Introduction:
Not every voice in country music is shaped by lived experience—but some are forged in it. While Johnny Cash famously brought prison songs into the mainstream with haunting authenticity, his encounters with incarceration were brief and distant. For Merle Haggard, however, prison was not a metaphor or a storytelling device. It was a reality that left a permanent imprint on his soul—and ultimately, on the music that would define his legacy.

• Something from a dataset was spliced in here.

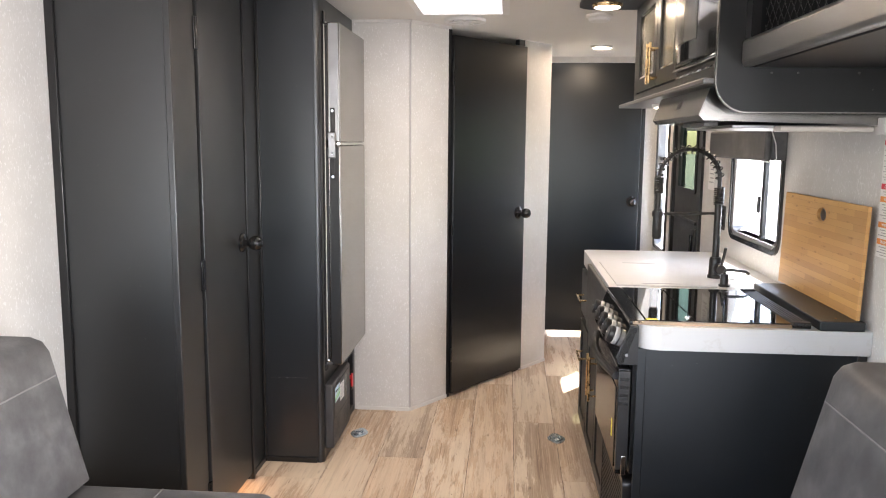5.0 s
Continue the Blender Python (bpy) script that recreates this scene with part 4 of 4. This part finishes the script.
# netted shelf over the sofa
sh = thing("overhead_shelf", (0.95, 0.3, 1.64), "black overhead shelf with a netted opening", "shelf")
part("bottom", boxes((0.725, XR, -1.65, 1.611, 1.640, 1.656)), BLACK, sh)
part("lip", boxes((0.690, 0.724, -1.65, 1.611, 1.640, 1.712), bevel=0.013), LIPB, sh, "rounded black front lip")
part("top_rail", boxes((0.705, 0.724, -1.65, 1.611, 1.965, CEIL - 0.002)), BLACK, sh)
part("stile", boxes((0.700, 0.724, 1.567, 1.611, 1.713, 1.964)), TRIMB, sh)
part("back_lining", boxes((XR - 0.012, XR - 0.001, -1.65, 1.611, 1.657, CEIL - 0.002)), DARK, sh)
bm = bmesh.new()
step, h, far_end = 0.042, 0.252, 1.566
for k in range(-6, 62):
    y = -0.9 + step * k
    for lean in (1, -1):
        a, b = (y, y + h) if lean > 0 else (y + h, y)
        u0, u1 = sorted((a, b))
        if u0 > far_end or u1 < -0.9:
            continue
        clip_to = min(u1, far_end)
        f = (clip_to - u0) / h
        low, high = (1.712, 1.712 + h * f) if lean > 0 else (1.712 + h, 1.712 + h * (1 - f))
        rod(bm, (0.734, u0, low), (0.734, clip_to, high), 0.0012, segments=4)
part("net", bm, PLASTB, sh, "black diamond netting")

val = thing("window_valance", (1.09, 2.98, 1.38), "padded grey vinyl box valance over the window", "valance")
part("front", boxes((1.066, 1.092, 2.560, 3.400, 1.376, 1.496), bevel=0.010), VINYL, val)
part("return", boxes((1.0925, XR - 0.001, 2.560, 2.585, 1.378, 1.494), bevel=0.006), VINYL, val)
part("return", boxes((1.0925, XR - 0.001, 3.375, 3.400, 1.378, 1.494), bevel=0.006), VINYL, val)
part("cord", tube([(1.08, 2.548, 1.50), (1.10, 2.545, 1.44), (1.105, 2.545, 1.385), (1.09, 2.56, 1.372), (1.07, 2.60, 1.374)], 0.0022, 6), PAPER, val, "thin white cord")

# ceiling fittings
sof = thing("light_panel", (0.53, 2.4, CEIL), "black ceiling light panel with rounded corner", "panel")
part("board", slab(round_rect(0.388, UX - 0.006, 1.634, 3.125, (0.01, 0.002, 0.002, 0.09), 8), "z", CEIL - 0.016, CEIL - 0.001), GALB, sof)


def downlight(x, y, z, r, energy, label, rim):
    d = thing("ceiling_light", (x, y, z), label, "light", "round LED lights")
    part("rim", lathe([(r, 0.0), (r, -0.006), (r * 0.93, -0.014), (r * 0.86, -0.014)], Matrix.Translation((x, y, z))), rim, d)
    part("lens", lathe([(r * 0.855, -0.010), (r * 0.80, -0.016), (r * 0.4, -0.019), (0.001, -0.0195)], Matrix.Translation((x, y, z))), LEDW, d, "glowing warm lens")
    lamp("led_glow", "AREA", look((x, y, z - 0.026), (x, y + 0.001, z - 1)), energy, WARM, r * 1.6)


downlight(0.500, 2.970, CEIL - 0.016, 0.066, 0.32, "round warm LED puck light in a bronze rim", GOLD)
downlight(0.507, 2.364, CEIL - 0.016, 0.066, 0.32, "round warm LED puck light in a bronze rim", GOLD)
downlight(-0.117, 2.335, CEIL, 0.068, 0.6, "round white LED ceiling light, switched on", WHITEP)
downlight(0.665, 4.60, CEIL, 0.068, 0.6, "round white LED ceiling light, switched on", WHITEP)
# assumed light over the sofas, added out of view
downlight(-0.117, 0.60, CEIL, 0.068, 0.6, "round white LED ceiling light, switched on", WHITEP)
downlight(0.735, 2.815, 1.600, 0.055, 0.13, "round LED light under the overhead cabinet", WHITEP)

spk = thing("ceiling_speaker", (-0.50, 2.64, CEIL), "flat round white ceiling speaker", "speaker")
part("ring", lathe([(0.080, 0.0), (0.079, -0.008), (0.070, -0.014), (0.064, -0.012)], Matrix.Translation((-0.50, 2.64, CEIL)), 32), WHITEP, spk)
part("cover", lathe([(0.064, -0.010), (0.05, -0.012), (0.02, -0.013), (0.001, -0.013)], Matrix.Translation((-0.50, 2.64, CEIL)), 32), CEILM, spk)
av = thing("air_vent", (-0.14, 3.49, CEIL), "round white ceiling air vent with dark slots", "air vent")
circle = [(math.cos(2 * math.pi * k / 32), math.sin(2 * math.pi * k / 32)) for k in range(32)]
part("ring", slab([(-0.14 + 0.104 * u, 3.49 + 0.104 * v) for u, v in circle], "z", CEIL - 0.014, CEIL, [(-0.14 + 0.080 * u, 3.49 + 0.080 * v) for u, v in circle]), WHITEP, av)
part("backing", lathe([(0.080, -0.003), (0.04, -0.0035), (0.001, -0.004)], Matrix.Translation((-0.14, 3.49, CEIL)), 32), DARK, av)
part("hub", lathe([(0.020, -0.004), (0.020, -0.013), (0.015, -0.015)], Matrix.Translation((-0.14, 3.49, CEIL)), 20), WHITEP, av)
for k in range(5):
    m = Matrix.Translation((-0.14, 3.49, CEIL)) @ pose(0, 0, 0, 0, 0, 72 * k + 18)
    part("blade", boxes((0.018, 0.082, -0.011, 0.011, -0.0135, -0.006), m=m), WHITEP, av)
sm = thing("smoke_detector", (0.51, 3.36, CEIL), "round white smoke detector on the ceiling", "smoke detector")
part("base", lathe([(0.062, 0.0), (0.062, -0.012), (0.057, -0.015)], Matrix.Translation((0.51, 3.36, CEIL)), 28), WHITEP, sm)
part("cap", lathe([(0.052, -0.014), (0.050, -0.028), (0.038, -0.034), (0.001, -0.035)], Matrix.Translation((0.51, 3.36, CEIL)), 28), WHITEP, sm)

# small wall things
ot = thing("outlet", (XR, 3.39, 1.02), "black wall outlet with two sockets", "outlet")
part("plate", boxes((XR - 0.006, XR, 3.355, 3.425, 1.020, 1.140), bevel=0.004), PLASTB, ot)
for z in (1.055, 1.105):
    part("socket", boxes((XR - 0.008, XR - 0.0062, 3.372, 3.408, z - 0.016, z + 0.016), bevel=0.003), GLOSSB, ot)
stk = thing("sticker", (XR, 3.65, 1.2), "round blue and white safety sticker on the wall", "sticker")
part("disc", slab([(3.66 + 0.045 * math.cos(a), 1.415 + 0.045 * math.sin(a)) for a in (k * math.pi / 14 for k in range(28))], "x", XR - 0.001, XR), STICKB, stk)
part("disc_center", slab([(3.66 + 0.020 * math.cos(a), 1.415 + 0.020 * math.sin(a)) for a in (k * math.pi / 10 for k in range(20))], "x", XR - 0.0016, XR - 0.001), PAPER, stk)
part("sheet", boxes((XR - 0.001, XR, 3.60, 3.72, 1.20, 1.355)), PAPER, stk)
part("fine_print", boxes(*[(XR - 0.0014, XR - 0.001, 3.615, 3.70 - 0.02 * (k % 2), 1.325 - 0.022 * k, 1.331 - 0.022 * k) for k in range(5)]), INKG, stk)


def placard(x, y0, y1, z0, z1, face, bands, label):
    """A tall printed warning label flat on a wall; bands: (top, height, material, word)."""
    p = thing("warning_placard", (x, (y0 + y1) / 2, z0), label, "placard", "wall warnings")
    s = -1 if face < 0 else 1
    part("sheet", boxes((min(x, x + s * 0.001), max(x, x + s * 0.001), y0, y1, z0, z1)), PAPER, p)
    turn = OUT if s > 0 else Matrix(((0, 0, -1, 0), (-1, 0, 0, 0), (0, 1, 0, 0), (0, 0, 0, 1)))
    lines = bmesh.new()
    z = z1 - 0.004
    x1, x2 = x + s * 0.001, x + s * 0.0014
    for top, h, material, word in bands:
        part("band", boxes((min(x1, x2), max(x1, x2), y0 + 0.003, y1 - 0.003, top - 0.016, top)), material, p)
        writing("lettering", word, 0.0125, Matrix.Translation((x + s * 0.0017, y1 - 0.024 if s < 0 else y0 + 0.024, top - 0.0125)) @ turn, PAPER, p)
        k = top - 0.022
        while k > top - h:
            box(lines, min(x1, x2), max(x1, x2), y0 + 0.006, y1 - 0.006 - 0.02 * (int(k * 1000) % 3) / 2, k - 0.0022, k)
            k -= 0.0075
    part("fine_print", lines, INKG, p)


placard(XR, 1.694, 1.785, 1.125, 1.462, -1, [(1.458, 0.118, INKR, "DANGER"), (1.334, 0.03, INKR, "DANGER"), (1.298, 0.065, INKO, "WARNING"), (1.226, 0.042, INKO, "WARNING"), (1.178, 0.05, INKO, "WARNING")], "tall white wall placard with red and orange warning bands")
placard(XL, 1.490, 1.580, 1.37, 1.545, 1, [(1.540, 0.16, INKO, "WARNING")], "white wall placard with an orange warning band")

# ---- sofas ----


def sofa(side, wall, front, back_low, back_high, seam, y0, y1):
    """A vinyl sofa along a wall; side: +1 when its front looks to +x."""
    s = thing("sofa", ((wall + front) / 2, (y0 + y1) / 2, 0), "grey vinyl sofa with padded seat and slanted back", "sofa", "facing sofas")
    lo, hi = sorted((wall, front - side * 0.03))
    part("base", boxes((lo, hi, y0 + 0.01, y1 - 0.02, 0.0, 0.330)), GALB, s)

    def cushion(name, outline):
        bm = slab(outline, "y", y0, y1)
        edges = [e for e in bm.edges if abs(e.verts[0].co.y - e.verts[1].co.y) < 1e-6]
        bmesh.ops.bevel(bm, geom=edges, offset=0.028, segments=4, affect="EDGES", profile=0.5)
        return part(name, bm, VINYL, s)

    lo, hi = sorted((back_low - side * 0.15, front))
    seat = cushion("seat", round_rect(lo, hi, 0.330, 0.482, (0.035, 0.035, 0.045, 0.045), 6))
    b, t, tb = back_low, back_high, wall + side * 0.004
    prof = [(b - side * 0.0, 0.50), (t, 0.865), (t - side * 0.020, 0.893), (t - side * 0.055, 0.905), (tb, 0.905), (tb, 0.484), (b - side * 0.03, 0.484)]
    back = cushion("backrest", prof)
    part("seam", tube([(seam, y0 + 0.03, 0.4825), (seam, y1 - 0.022, 0.4825), (seam, y1 - 0.004, 0.470), (seam, y1 - 0.0005, 0.44)], 0.0022, 6), PIPING, seat, "pale seam")
    f = (0.80 - 0.50) / (0.865 - 0.50)
    sx = b + (t - b) * f + side * 0.0015
    part("seam", tube([(sx, y0 + 0.03, 0.80), (sx, y1 - 0.028, 0.80), (sx - side * 0.03, y1 - 0.003, 0.803), (sx - side * 0.15, y1 + 0.0005, 0.806)], 0.0022, 6), PIPING, back, "pale seam")


sofa(1, XL, -0.522, -1.056, -1.150, -0.845, -1.45, 1.462)
sofa(-1, XR, 0.272, 0.824, 0.916, 0.560, -1.45, 1.462)

# ---- floor planks ----
PW, PL = 0.2078, 1.525
START = {-4: 2.10, -3: 2.60, -2: 2.60, -1: 3.452, 0: 2.860, 1: 3.700, 2: 2.470, 3: 3.372, 4: 2.680, 5: 3.25, 6: 2.45, 7: 3.0, 8: 2.2}
random.seed(11)
cache = {}


def plank_mesh(w, l):
    key_ = (round(w, 3), round(l, 3))
    if key_ not in cache:
        bm = box(bmesh.new(), -w / 2, w / 2, -l / 2, l / 2, -0.0034, 0.0)
        bmesh.ops.bevel(bm, geom=[e for e in bm.edges if e.verts[0].co.z > -0.001 and e.verts[1].co.z > -0.001], offset=0.0008, segments=1, affect="EDGES")
        me = bpy.data.meshes.new("plank")
        bm.to_mesh(me)
        bm.free()
        me.materials.append(PLANK)
        cache[key_] = me
    return cache[key_]


for col, y_joint in sorted(START.items()):
    x0 = -0.4825 + col * PW
    x1 = x0 + PW
    x0, x1 = max(x0, XL), min(x1, XR)
    if x1 - x0 < 0.03:
        continue
    y = y_joint - PL * math.ceil((y_joint - Y_REAR) / PL)
    while y < Y_END:
        a, b = max(y, Y_REAR), min(y + PL, Y_END)
        if b - a > 0.02:
            ob = new("plank", plank_mesh(x1 - x0 - 0.0019, b - a - 0.0019))
            ob.location = ((x0 + x1) / 2, (a + b) / 2, 0.0)
            ob.parent = floor
        y += PL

Long before he stood beneath stage lights, Haggard stood behind bars. His early life was marked by hardship, rebellion, and a string of poor decisions that led him in and out of juvenile detention centers. By December 1957, the weight of adulthood had arrived too soon. Broke, with an eight-month-old daughter to care for, Haggard found himself desperate. After serving nearly a year in Ventura County Jail for grand theft auto, he attempted to break into Fred & Gene’s Café in a last-ditch effort to secure money. The attempt failed. The following morning, he was arrested, and what little stability he had left quickly unraveled.

Authorities discovered a stolen check protector hidden beneath the same blanket that kept his infant daughter warm—a stark and painful image that captured the collision between desperation and responsibility. After a brief stay in Bakersfield Jail, Haggard managed to escape, slipping away unnoticed among prisoners being transported to court. Freedom, however, lasted barely a day. When police recaptured him, they sent him to San Quentin State Prison—a place far less forgiving and infinitely harder to escape.
Inside the towering 70-foot walls, Haggard became inmate #A-45200, facing a maximum sentence of 15 years for attempted robbery and escape. Though he would serve only a fraction of that time, the psychological weight of those years would follow him long after his release. Prison did not simply confine his body—it reshaped his identity.
That transformation would later echo powerfully in one of his earliest hits, I’m a Lonesome Fugitive. When Haggard first encountered the song, written by Liz and Casey Anderson, it struck a nerve that ran deeper than melody or lyrics. It awakened something unresolved within him—a lingering fear, a quiet paranoia that he could never fully escape his past. In those moments, he was no longer a rising country star. He was once again prisoner 45200.
According to his then-wife and musical partner, Bonnie Owens, there were nights when that fear surfaced with unsettling clarity. She recalled one evening when Haggard, overcome by a “dark mood,” admitted he was afraid. Not of failure, but of recognition—of a voice from his past calling him out, exposing him, reminding him of who he once was. In his mind, the prison gates had never fully closed behind him.
This emotional truth is what gave “I’m a Lonesome Fugitive” its haunting power. It was not just a song about a man on the run; it was a reflection of a man who felt perpetually pursued by his own history. Haggard didn’t just sing about being a fugitive—he understood it intimately. The sense of being “hunted,” of belonging nowhere, of carrying one’s past like an invisible sentence, became central to his artistry.
In time, Haggard would rise to become one of country music’s most respected voices, admired for his honesty and depth. Yet beneath the accolades and chart-topping success remained a quieter truth: some experiences never fade. As Bonnie Owens later reflected, Haggard rarely spoke about his time in prison. But in his music, he never stopped telling the story.